How to Run a Weekly Family Meeting That Improves Communication and Reduces Conflict
Ever notice how a single mis‑understanding can snowball into a full‑blown argument by bedtime? I’ve seen it happen in my own living room, and I’ve helped dozens of families turn that chaos into calm. A short, regular family meeting can be the difference between “who’s on dish duty?” and “we’ve got this together.” Here’s a step‑by‑step guide that works for busy households, toddlers to teens.
Why a Weekly Meeting Matters
Families are busy. Work, school, sports, and screen time all pull us in different directions. When we don’t set aside time to talk, small grievances hide in the corners and grow. A weekly meeting creates a safe space where every voice is heard, plans are made, and problems are solved before they explode. Think of it as a family huddle before the game—quick, focused, and energizing.
1. Pick a Consistent Time and Place
Keep it simple
Choose a time when most members are awake and not rushed. For many families, Sunday evening after dinner works well. The location can be the kitchen table, the living‑room rug, or even a backyard picnic blanket—whatever feels comfortable.
Make it a ritual
Write the day and time on the fridge with a marker. When kids see it every week, it becomes a habit, not a chore. Consistency beats perfection; if you miss a week, just resume next week without guilt.
2. Set a Clear Agenda (5‑10 Minutes)
The three‑point format
- Check‑in – each person shares a quick feeling or highlight from the week.
- Updates – calendar items, chores, appointments, or anything that needs coordination.
- Issues & Solutions – a brief round where anyone can raise a concern and the group brainstorms a fix.
Write the agenda on a sticky note and place it where everyone can see it. This keeps the meeting focused and prevents it from drifting into “remember that time…” stories (though those are fun, they belong in a separate chat).
3. Use a Talking Piece
Why it works
When a child grabs the remote or a teen leans over the laptop, it’s easy for conversations to get noisy. A simple object—a small stuffed animal, a smooth stone, or a favorite mug—can serve as a “talking piece.” Only the person holding it speaks; others listen.
How to start
Explain the rule: “When you have the piece, you have the floor. When you’re done, pass it to the next person.” It teaches respect and gives quieter members a chance to be heard.

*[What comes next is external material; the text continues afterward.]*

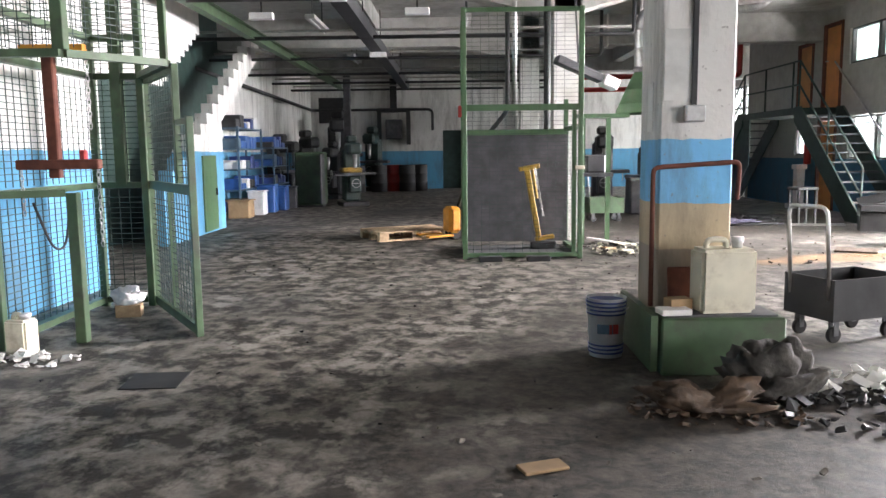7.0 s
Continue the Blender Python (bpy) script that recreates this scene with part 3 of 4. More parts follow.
def cage_left():
    c = thing("hoist_cage", "green wire-mesh hoist cage with hanging chains", "cage")
    L, R, F, B = -1.12, -0.58, 12.3, 13.85

    def post(x, y, z0, z1, w=0.06):
        part("post", boxes((x - w / 2, x + w / 2, y - w / 2, y + w / 2, z0, z1)), M_GREEN, c, bevel=0.004)
    post(L, F, 0, 2.85)
    post(L, B, 0, 2.85)
    post(-0.68, 12.53, 0, 1.06, 0.075)
    post(R, F, 2.0, 4.1, 0.08)
    post(R - 0.12, B, 0, 2.85)
    post(-0.15, 12.95, 2.0, 2.95, 0.05)
    post((L + R) / 2 - 0.05, B, 1.06, 2.85, 0.09)

    def rail(xa, ya, xb, yb, z, w=0.05, h=0.07):
        bm = bmesh.new()
        bar(bm, (xa, ya, z), (xb, yb, z), h, w)
        part("rail", bm, M_GREEN, c)
    for z in (0.06, 1.06, 1.98, 2.3, 2.82):
        rail(L, F + 0.03, L, B - 0.03, z)
        rail(L + 0.03, B, R - 0.15, B, z)
    for z in (1.98, 2.82):
        rail(L + 0.03, F, R, F, z)
        rail(R, F + 0.04, -0.15, 12.95, z)
        rail(-0.15, 12.98, R - 0.1, B - 0.03, z)
    rail(L - 0.18, F - 0.05, L, F, 1.06)
    rail(L + 0.03, F, -0.72, 12.5, 1.06)
    for a, b, up in (((L, F, 0), (L, B, 0), (0.1, 1.02)), ((L, F, 0), (L, B, 0), (1.1, 1.94)), ((L, F, 0), (L, B, 0), (2.02, 2.78)), ((L, B, 0), (R - 0.12, B, 0), (0.1, 1.02)), ((L, B, 0), (R - 0.12, B, 0), (1.1, 2.78)), ((L, F, 0), (R, F, 0), (2.02, 2.78)), ((R, F, 0), (-0.15, 12.95, 0), (2.02, 2.78))):
        bm = bmesh.new()
        wire(bm, a, b, up, 0.09, 0.045, 0.0028)
        part("mesh_panel", bm, M_DGREEN, c, "thin wire mesh")
    part("crossbar", boxes((L + 0.12, R + 0.02, 12.55, 12.62, 2.02, 2.07)), M_OPAINT, c, "orange painted crossbar")
    part("hanger", boxes((-0.87, -0.79, 12.58, 12.64, 1.16, 2.02)), M_RUST, c, "rust-brown hanger", bevel=0.008)
    part("lower_bar", boxes((-1.08, -0.5, 12.54, 12.62, 1.22, 1.29)), M_RUST, c, "rust-brown lifting bar", bevel=0.008)
    for x, z, n in ((-1.06, 1.2, 8), (-0.52, 1.22, 14), (-0.55, 1.96, 12)):
        bm = bmesh.new()
        chain(bm, x, 12.58, z, n)
        part("chain", bm, M_STEEL, c)
    bm = bmesh.new()
    tube(bm, bend([(-1.06, 12.7, 0.98), (-1.05, 12.9, 0.62), (-1.05, 13.1, 0.6), (-1.05, 13.2, 0.95)], 0.15, 6), 0.01, 7)
    part("cable", bm, M_DARK, c, "looped black cable")
    part("pendant", boxes((-1.0, -0.95, 13.3, 13.36, 1.25, 1.36)), M_RED, c, "red pendant switch", bevel=0.01)
    g = thing("cage_gate", "green mesh gate standing open", "gate", pose(-0.68, 13.9, 0, 0, 0, math.degrees(math.atan2(12.64 - 13.9, 0.12 + 0.68))))
    GL = 1.49
    part("upright", boxes((GL - 0.05, GL, -0.025, 0.025, 0.0, 1.58)), M_GREEN, g, bevel=0.004)
    part("upright", boxes((GL - 0.42, GL - 0.37, -0.025, 0.025, 1.1, 1.98)), M_GREEN, g, bevel=0.004)
    part("upright", boxes((0, 0.05, -0.025, 0.025, 0.0, 1.98)), M_GREEN, g, bevel=0.004)
    part("upright", boxes((0.72, 0.75, -0.02, 0.02, 0.1, 1.02)), M_GREEN, g)
    for x1, z in ((GL - 0.05, 0.05), (GL - 0.05, 1.06), (GL - 0.42, 1.95)):
        part("rail", boxes((0.05, x1, -0.022, 0.022, z - 0.035, z + 0.035)), M_GREEN, g)
    part("rail", boxes((GL - 0.37, GL - 0.05, -0.02, 0.02, 1.53, 1.57)), M_GREEN, g)
    for xa, xb, up in ((0.05, GL - 0.05, (0.09, 1.02)), (0.05, GL - 0.42, (1.1, 1.91)), (GL - 0.37, GL - 0.05, (1.1, 1.53))):
        bm = bmesh.new()
        wire(bm, (xa, 0, 0), (xb, 0, 0), up, 0.09, 0.045, 0.0028)
        part("mesh_panel", bm, M_DGREEN, g, "thin wire mesh")
    single("shaft_post", boxes((-0.06, 0.06, -0.06, 0.06, 0, 3.2)), M_GREEN, "green steel post at the dark stair opening", "post", Matrix.Translation((-1.7, 15.05, 0)), bevel=0.005)
    single("wood_block", boxes((-0.1, 0.1, -0.06, 0.06, 0, 0.1)), M_WOOD, "pale wooden block inside the cage", "block", pose(-0.72, 13.4, 0, 0, 0, 12), bevel=0.004)
    crumpled("plastic_bag", "crumpled clear plastic bag on a wooden block", "bag", pose(-0.72, 13.4, 0.1), 0.11, 0.09, 0.1, M_BUCKET, 31, 0.5)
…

4. Keep It Positive and Solution‑Focused
Reframe complaints
Instead of “You never take out the trash,” try “I feel stressed when the trash stays full. How can we share that task?” This shifts the tone from blame to collaboration.
Celebrate wins
If a teen remembered to water the plants all week, give a quick shout‑out. Positive reinforcement builds momentum and makes the meeting feel rewarding.
5. Assign Action Items and Follow‑Up
Write it down
Use a whiteboard, a notebook, or a shared Google Doc to note who will do what and by when. For example: “Mia will set the table on Tuesdays; Dad will handle the grocery list on Fridays.” Seeing tasks in black and white reduces confusion later.
Review next week
At the start of the next meeting, spend a minute checking off completed items. This accountability loop shows that the meeting matters and that promises are kept.
6. Keep It Short and Sweet
Time limit
Aim for 20‑30 minutes max. If you’re consistently running over, trim the agenda or move some topics to a one‑on‑one chat. The goal is to keep everyone engaged, not to wear them out.
End with a family cheer
A quick “high‑five circle” or a silly chant signals that the meeting is over on a positive note. It also reinforces the idea that you’re a team, not a courtroom.
7. Adjust as You Grow
Stay flexible
Kids get older, schedules shift, and new challenges appear. Review the meeting format every few months. Maybe you need a longer “issues” slot for teenage stress, or a shorter “check‑in” when the kids are busy with school projects.
Invite feedback
Ask the family: “What part of the meeting helped you? What could we change?” When everyone feels they have a say in the process, the meeting stays relevant.
My Personal Story
I still remember the first time I tried a family meeting with my own kids. We sat at the kitchen table, a half‑eaten pizza slice between us, and I handed the talking piece—a tiny dinosaur from the toy bin. My youngest, Lily, clutched it tightly and announced, “I’m scared of the dark.” The room fell silent, and we spent the next ten minutes brainstorming night‑light ideas, bedtime stories, and a “monster‑check” routine. By the end, Lily was smiling, and the rest of the week was drama‑free. That night, I realized the power of a simple, structured chat.
Quick Checklist for Your First Meeting
- Choose day, time, place; put it on the fridge.
- Prepare a three‑point agenda.
- Pick a talking piece and explain the rule.
- Set up a board or paper for action items.
- Keep it under 30 minutes.
- End with a positive ritual (cheer, high‑five, joke).
Give it a try this week. You’ll be amazed at how a few minutes of focused talk can smooth out the bumps that usually show up at bedtime.